At first, the Polar Vortex sounds kind of fun. I imagine us all to be sipping spiked hot chocolates, boarding a train with a mustache-d conductor heading to somewhere like the North Pole. But then I realize that I’m just recreating a Disney movie in my mind and life is not but a dream.
Instead, the Polar Vortex is a brutal, brutal thing that encourages college girls to hang themselves from barren trees with their infinity scarves.
At the beginning of winter, everyone complained about the nippy chill more than usual. Everyone that wasn’t complaining about the chill insisted upon complaining about the people who were complaining about the chill. These skeptics were under the impression that everyone was just overreacting; that this winter was just as cold as any other. The complainers, skin still thin from what was left of that summer bikini body, were simply in denial of winter’s annual coming.

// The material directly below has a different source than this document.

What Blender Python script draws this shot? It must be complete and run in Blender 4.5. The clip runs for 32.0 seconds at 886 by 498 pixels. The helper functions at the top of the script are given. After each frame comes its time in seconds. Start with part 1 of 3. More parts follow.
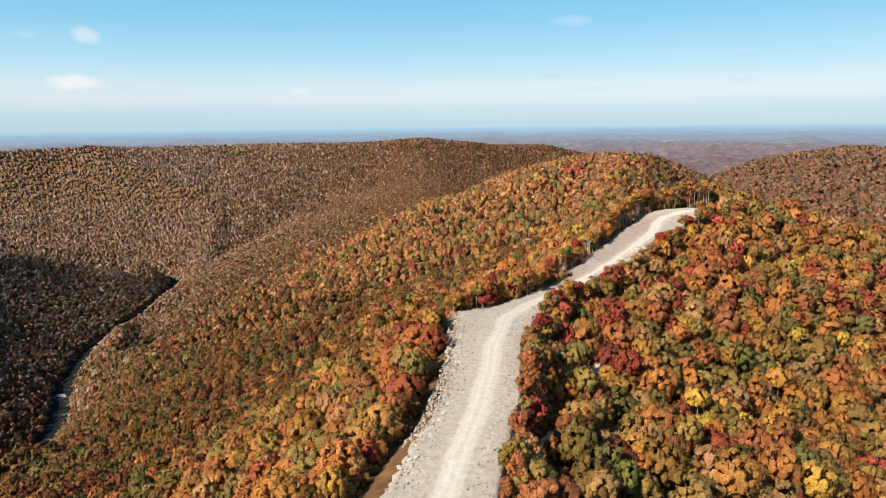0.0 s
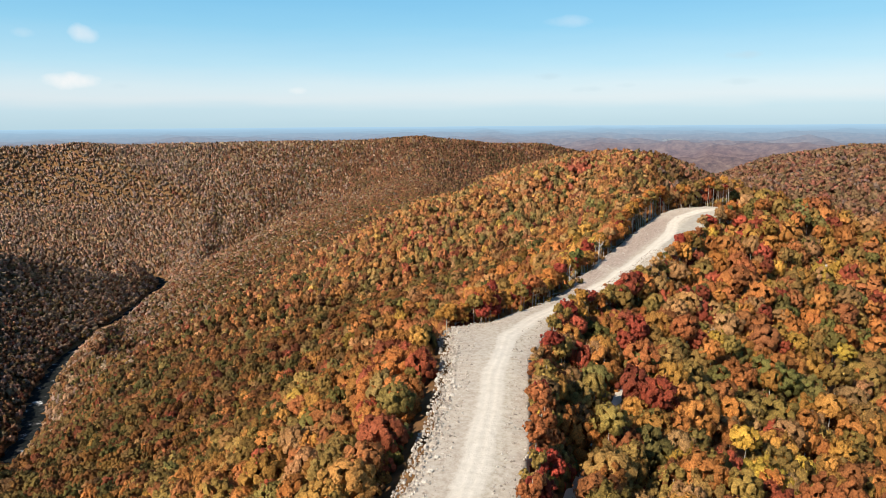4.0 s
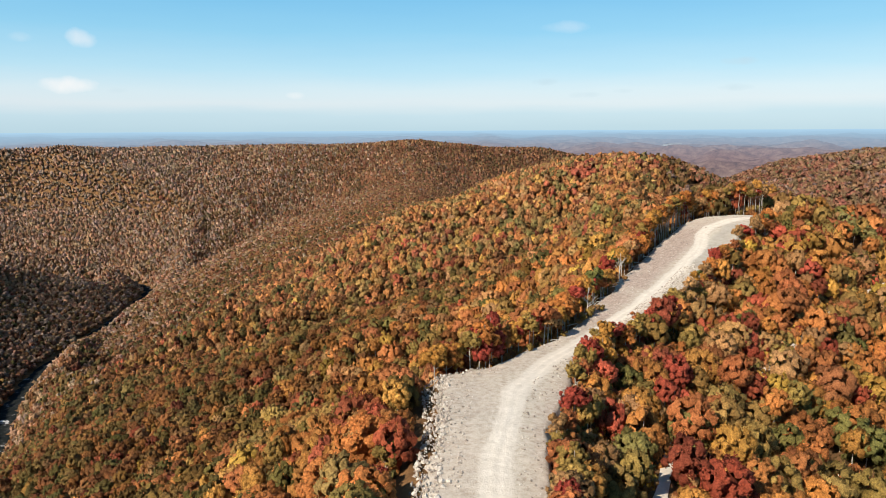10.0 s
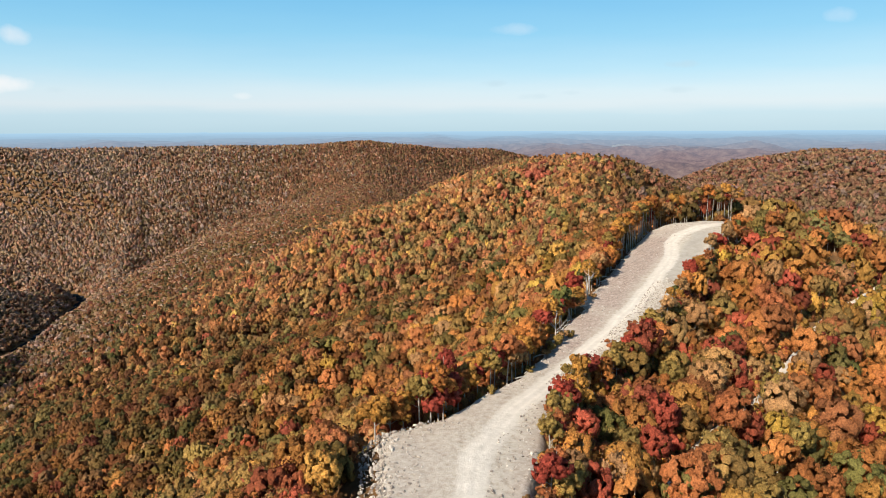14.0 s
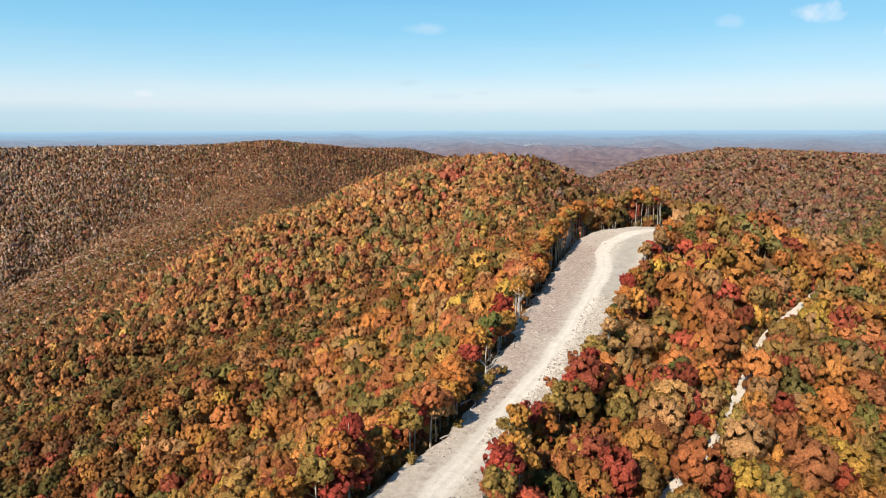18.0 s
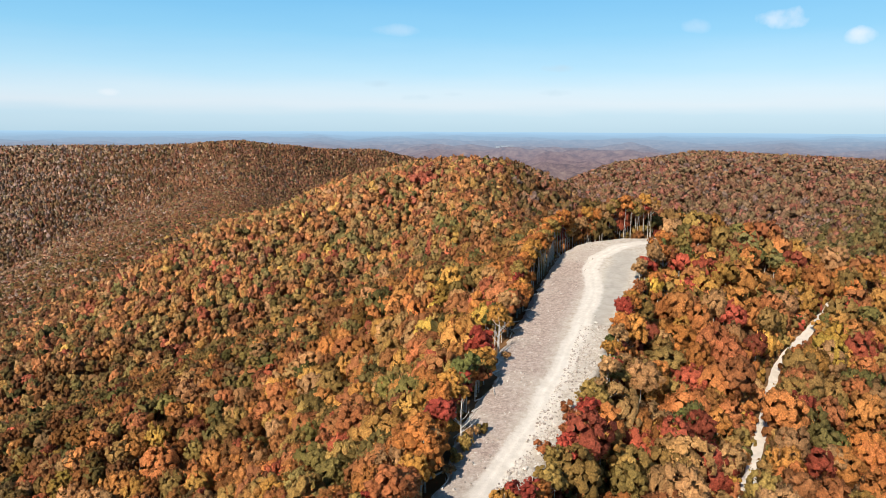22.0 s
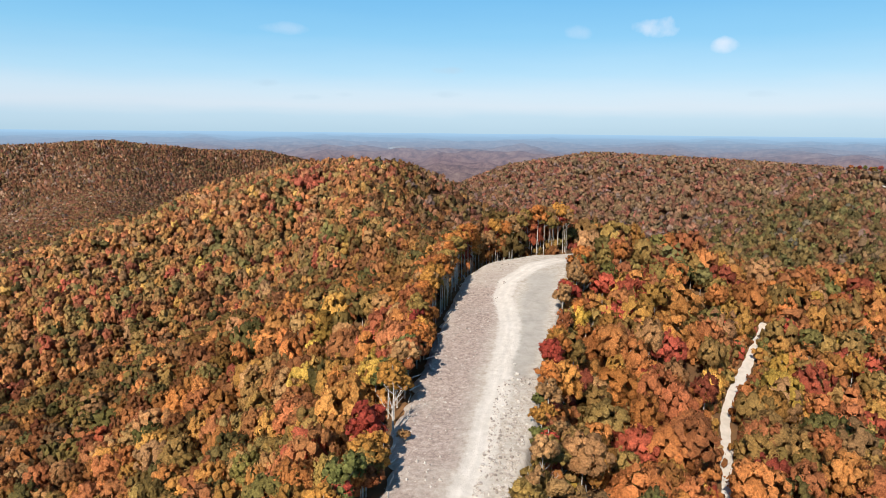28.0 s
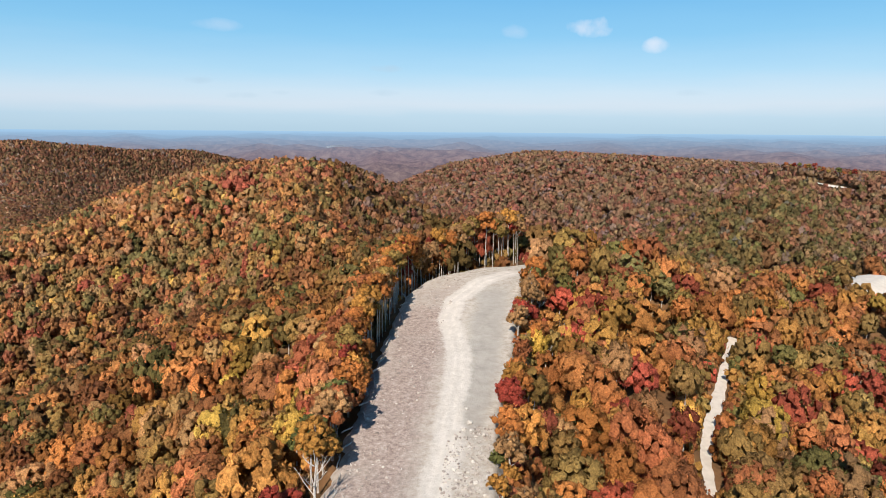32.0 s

I wonder if the skeptics of those complaining about the cold feel like assholes now that WE’RE IN A POLAR VORTEX.
Here’s a neat list of five things you can do to stay warm:
1. Give in to that booty call (body heat).
2. Burn the keepsakes of your ex to make a bonfire. The ones you haven’t already burned.
3. Don’t get out of bed, ever. This is a great dieting technique because I would otherwise encourage working out, but haha no.
4. Watch so much Netflix while your laptop is on your lap that you get radiation poisoning!
5. Wear a Peekaru, buy a puppy/become a teen mom, and put it (or your unwilling boyfriend) inside.